Written problem → Of the lines listed below, return exactly those that run from the line containing "pose from metres" through the line containing "q.make_compatible(carried.rotation_quaternion)", both included.

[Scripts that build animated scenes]
□ □ □ □ □
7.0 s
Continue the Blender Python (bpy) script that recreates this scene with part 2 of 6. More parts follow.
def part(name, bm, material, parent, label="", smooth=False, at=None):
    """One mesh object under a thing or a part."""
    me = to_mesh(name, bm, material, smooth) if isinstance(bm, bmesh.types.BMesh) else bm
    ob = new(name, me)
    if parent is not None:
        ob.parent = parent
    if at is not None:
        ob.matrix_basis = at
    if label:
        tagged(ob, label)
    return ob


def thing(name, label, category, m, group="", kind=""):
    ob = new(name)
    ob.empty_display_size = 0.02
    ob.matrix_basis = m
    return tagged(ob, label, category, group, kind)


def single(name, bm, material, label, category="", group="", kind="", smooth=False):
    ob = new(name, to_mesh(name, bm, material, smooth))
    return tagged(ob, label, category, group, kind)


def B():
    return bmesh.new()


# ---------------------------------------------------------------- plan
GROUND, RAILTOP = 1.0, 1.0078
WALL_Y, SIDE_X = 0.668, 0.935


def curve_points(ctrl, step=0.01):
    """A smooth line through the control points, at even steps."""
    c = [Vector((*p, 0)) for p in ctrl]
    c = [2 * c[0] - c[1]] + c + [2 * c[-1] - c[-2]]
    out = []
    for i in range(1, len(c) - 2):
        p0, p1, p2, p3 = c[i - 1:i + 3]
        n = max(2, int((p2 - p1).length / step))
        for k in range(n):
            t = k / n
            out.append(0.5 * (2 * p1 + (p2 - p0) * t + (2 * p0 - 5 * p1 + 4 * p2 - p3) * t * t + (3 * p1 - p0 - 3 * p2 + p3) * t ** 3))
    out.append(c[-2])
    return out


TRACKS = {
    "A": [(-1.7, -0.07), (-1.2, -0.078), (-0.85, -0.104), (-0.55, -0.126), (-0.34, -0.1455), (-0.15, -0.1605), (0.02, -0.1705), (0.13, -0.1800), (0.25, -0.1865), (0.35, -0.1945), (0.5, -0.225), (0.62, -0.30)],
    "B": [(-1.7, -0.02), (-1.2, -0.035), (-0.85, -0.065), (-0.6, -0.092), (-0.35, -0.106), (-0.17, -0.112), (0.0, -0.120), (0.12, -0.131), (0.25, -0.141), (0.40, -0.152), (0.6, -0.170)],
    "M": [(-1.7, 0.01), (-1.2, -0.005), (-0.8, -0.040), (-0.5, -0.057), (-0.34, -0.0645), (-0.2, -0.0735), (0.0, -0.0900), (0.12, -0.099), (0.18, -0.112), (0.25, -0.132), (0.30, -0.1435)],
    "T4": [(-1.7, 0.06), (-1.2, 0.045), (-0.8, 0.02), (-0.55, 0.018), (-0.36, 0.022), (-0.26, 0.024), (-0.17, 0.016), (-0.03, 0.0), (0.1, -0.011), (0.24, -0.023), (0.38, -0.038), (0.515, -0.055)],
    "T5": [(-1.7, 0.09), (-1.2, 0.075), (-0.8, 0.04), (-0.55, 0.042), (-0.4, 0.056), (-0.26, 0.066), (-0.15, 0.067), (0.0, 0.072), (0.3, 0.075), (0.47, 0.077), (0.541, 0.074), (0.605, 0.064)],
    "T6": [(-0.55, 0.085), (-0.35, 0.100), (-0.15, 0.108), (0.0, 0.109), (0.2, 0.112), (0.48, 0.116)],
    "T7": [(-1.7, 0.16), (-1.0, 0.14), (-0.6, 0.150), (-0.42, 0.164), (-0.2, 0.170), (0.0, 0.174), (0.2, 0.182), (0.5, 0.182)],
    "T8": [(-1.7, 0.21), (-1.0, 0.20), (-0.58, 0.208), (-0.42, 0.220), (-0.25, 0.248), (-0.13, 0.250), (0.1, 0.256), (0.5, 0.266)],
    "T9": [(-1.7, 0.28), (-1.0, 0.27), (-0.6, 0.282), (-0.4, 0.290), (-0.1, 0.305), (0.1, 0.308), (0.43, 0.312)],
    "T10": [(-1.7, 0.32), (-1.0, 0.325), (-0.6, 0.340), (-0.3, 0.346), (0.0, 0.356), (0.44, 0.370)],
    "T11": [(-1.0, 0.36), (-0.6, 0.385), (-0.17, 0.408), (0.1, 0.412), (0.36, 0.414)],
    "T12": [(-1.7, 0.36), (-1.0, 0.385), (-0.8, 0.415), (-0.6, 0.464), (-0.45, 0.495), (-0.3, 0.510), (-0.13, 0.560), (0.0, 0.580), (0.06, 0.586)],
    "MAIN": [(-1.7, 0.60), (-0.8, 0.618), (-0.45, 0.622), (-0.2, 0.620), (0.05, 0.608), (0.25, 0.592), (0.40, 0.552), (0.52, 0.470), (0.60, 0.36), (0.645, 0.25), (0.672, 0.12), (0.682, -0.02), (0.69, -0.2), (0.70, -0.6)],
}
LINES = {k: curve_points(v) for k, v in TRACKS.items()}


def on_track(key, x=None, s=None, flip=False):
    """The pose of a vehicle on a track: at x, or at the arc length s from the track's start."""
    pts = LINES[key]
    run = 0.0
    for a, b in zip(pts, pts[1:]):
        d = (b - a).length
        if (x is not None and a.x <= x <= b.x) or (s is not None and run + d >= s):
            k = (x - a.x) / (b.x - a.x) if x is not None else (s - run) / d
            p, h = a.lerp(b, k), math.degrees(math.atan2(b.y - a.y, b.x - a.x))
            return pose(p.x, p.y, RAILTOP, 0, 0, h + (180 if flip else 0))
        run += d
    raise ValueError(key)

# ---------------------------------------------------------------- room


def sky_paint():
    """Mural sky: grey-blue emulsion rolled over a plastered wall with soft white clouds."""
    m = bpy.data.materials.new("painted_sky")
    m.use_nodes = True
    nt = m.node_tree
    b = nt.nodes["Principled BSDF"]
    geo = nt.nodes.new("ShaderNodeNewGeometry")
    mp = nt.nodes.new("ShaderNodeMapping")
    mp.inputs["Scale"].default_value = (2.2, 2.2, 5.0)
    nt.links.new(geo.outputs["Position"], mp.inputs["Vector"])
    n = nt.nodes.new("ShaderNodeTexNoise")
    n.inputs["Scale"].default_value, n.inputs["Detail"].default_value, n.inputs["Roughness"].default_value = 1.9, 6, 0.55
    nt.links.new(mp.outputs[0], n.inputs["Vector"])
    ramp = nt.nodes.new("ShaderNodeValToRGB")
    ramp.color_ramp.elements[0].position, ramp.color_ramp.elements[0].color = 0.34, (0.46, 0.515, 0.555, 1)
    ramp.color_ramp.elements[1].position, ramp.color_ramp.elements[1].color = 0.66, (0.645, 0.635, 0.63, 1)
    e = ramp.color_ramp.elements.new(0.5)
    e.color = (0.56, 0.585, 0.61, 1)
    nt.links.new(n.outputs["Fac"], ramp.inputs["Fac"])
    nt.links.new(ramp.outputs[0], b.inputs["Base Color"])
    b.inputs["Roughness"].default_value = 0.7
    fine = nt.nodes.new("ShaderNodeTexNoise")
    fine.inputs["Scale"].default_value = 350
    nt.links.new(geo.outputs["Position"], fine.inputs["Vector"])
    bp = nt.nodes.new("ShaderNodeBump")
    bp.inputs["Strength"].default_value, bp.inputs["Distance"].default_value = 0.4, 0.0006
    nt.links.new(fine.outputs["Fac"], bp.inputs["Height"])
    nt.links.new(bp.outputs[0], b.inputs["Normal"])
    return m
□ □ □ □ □
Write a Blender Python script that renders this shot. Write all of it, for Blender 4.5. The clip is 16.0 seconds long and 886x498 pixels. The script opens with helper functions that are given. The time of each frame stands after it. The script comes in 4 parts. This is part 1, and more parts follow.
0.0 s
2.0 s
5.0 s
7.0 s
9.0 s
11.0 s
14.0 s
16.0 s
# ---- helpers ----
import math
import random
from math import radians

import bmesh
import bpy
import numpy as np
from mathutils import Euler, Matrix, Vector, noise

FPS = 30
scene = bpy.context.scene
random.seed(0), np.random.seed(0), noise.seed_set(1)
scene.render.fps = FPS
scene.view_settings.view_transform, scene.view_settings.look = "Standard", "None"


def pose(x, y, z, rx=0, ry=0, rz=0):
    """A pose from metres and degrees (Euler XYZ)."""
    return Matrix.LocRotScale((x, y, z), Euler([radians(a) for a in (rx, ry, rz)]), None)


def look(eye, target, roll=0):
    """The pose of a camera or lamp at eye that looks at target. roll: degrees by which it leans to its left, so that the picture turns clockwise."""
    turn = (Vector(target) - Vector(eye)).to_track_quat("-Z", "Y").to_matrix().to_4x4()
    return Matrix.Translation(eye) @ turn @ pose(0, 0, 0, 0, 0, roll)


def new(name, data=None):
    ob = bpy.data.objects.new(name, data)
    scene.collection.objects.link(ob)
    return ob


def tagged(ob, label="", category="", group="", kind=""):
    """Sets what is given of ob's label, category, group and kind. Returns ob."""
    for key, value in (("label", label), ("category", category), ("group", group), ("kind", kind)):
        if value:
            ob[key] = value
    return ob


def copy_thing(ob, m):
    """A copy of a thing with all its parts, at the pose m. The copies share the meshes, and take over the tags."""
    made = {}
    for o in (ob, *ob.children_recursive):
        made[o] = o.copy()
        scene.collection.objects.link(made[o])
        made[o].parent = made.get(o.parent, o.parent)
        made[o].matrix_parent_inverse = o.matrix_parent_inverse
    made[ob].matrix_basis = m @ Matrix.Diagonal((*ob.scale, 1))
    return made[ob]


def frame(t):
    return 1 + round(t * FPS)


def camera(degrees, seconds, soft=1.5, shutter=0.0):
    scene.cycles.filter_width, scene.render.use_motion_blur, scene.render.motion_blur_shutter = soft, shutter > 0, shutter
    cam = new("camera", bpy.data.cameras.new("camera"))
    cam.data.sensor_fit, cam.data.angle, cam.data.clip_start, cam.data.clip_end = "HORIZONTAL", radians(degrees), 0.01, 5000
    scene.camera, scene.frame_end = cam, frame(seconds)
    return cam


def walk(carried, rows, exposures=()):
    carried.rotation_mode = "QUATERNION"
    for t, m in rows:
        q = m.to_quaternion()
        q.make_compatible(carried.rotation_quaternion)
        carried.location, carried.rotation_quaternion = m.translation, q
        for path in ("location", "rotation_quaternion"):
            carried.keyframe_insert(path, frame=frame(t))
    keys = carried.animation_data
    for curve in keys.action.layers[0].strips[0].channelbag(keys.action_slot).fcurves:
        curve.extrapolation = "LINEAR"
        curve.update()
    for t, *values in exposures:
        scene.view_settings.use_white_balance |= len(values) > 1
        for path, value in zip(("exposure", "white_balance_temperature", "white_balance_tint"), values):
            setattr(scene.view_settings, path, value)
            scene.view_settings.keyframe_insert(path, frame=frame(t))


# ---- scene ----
□ □ □ □ □
Correct result →
    """A pose from metres and degrees (Euler XYZ)."""
    return Matrix.LocRotScale((x, y, z), Euler([radians(a) for a in (rx, ry, rz)]), None)


def look(eye, target, roll=0):
    """The pose of a camera or lamp at eye that looks at target. roll: degrees by which it leans to its left, so that the picture turns clockwise."""
    turn = (Vector(target) - Vector(eye)).to_track_quat("-Z", "Y").to_matrix().to_4x4()
    return Matrix.Translation(eye) @ turn @ pose(0, 0, 0, 0, 0, roll)


def new(name, data=None):
    ob = bpy.data.objects.new(name, data)
    scene.collection.objects.link(ob)
    return ob


def tagged(ob, label="", category="", group="", kind=""):
    """Sets what is given of ob's label, category, group and kind. Returns ob."""
    for key, value in (("label", label), ("category", category), ("group", group), ("kind", kind)):
        if value:
            ob[key] = value
    return ob


def copy_thing(ob, m):
    """A copy of a thing with all its parts, at the pose m. The copies share the meshes, and take over the tags."""
    made = {}
    for o in (ob, *ob.children_recursive):
        made[o] = o.copy()
        scene.collection.objects.link(made[o])
        made[o].parent = made.get(o.parent, o.parent)
        made[o].matrix_parent_inverse = o.matrix_parent_inverse
    made[ob].matrix_basis = m @ Matrix.Diagonal((*ob.scale, 1))
    return made[ob]


def frame(t):
    return 1 + round(t * FPS)


def camera(degrees, seconds, soft=1.5, shutter=0.0):
    scene.cycles.filter_width, scene.render.use_motion_blur, scene.render.motion_blur_shutter = soft, shutter > 0, shutter
    cam = new("camera", bpy.data.cameras.new("camera"))
    cam.data.sensor_fit, cam.data.angle, cam.data.clip_start, cam.data.clip_end = "HORIZONTAL", radians(degrees), 0.01, 5000
    scene.camera, scene.frame_end = cam, frame(seconds)
    return cam


def walk(carried, rows, exposures=()):
    carried.rotation_mode = "QUATERNION"
    for t, m in rows:
        q = m.to_quaternion()
        q.make_compatible(carried.rotation_quaternion)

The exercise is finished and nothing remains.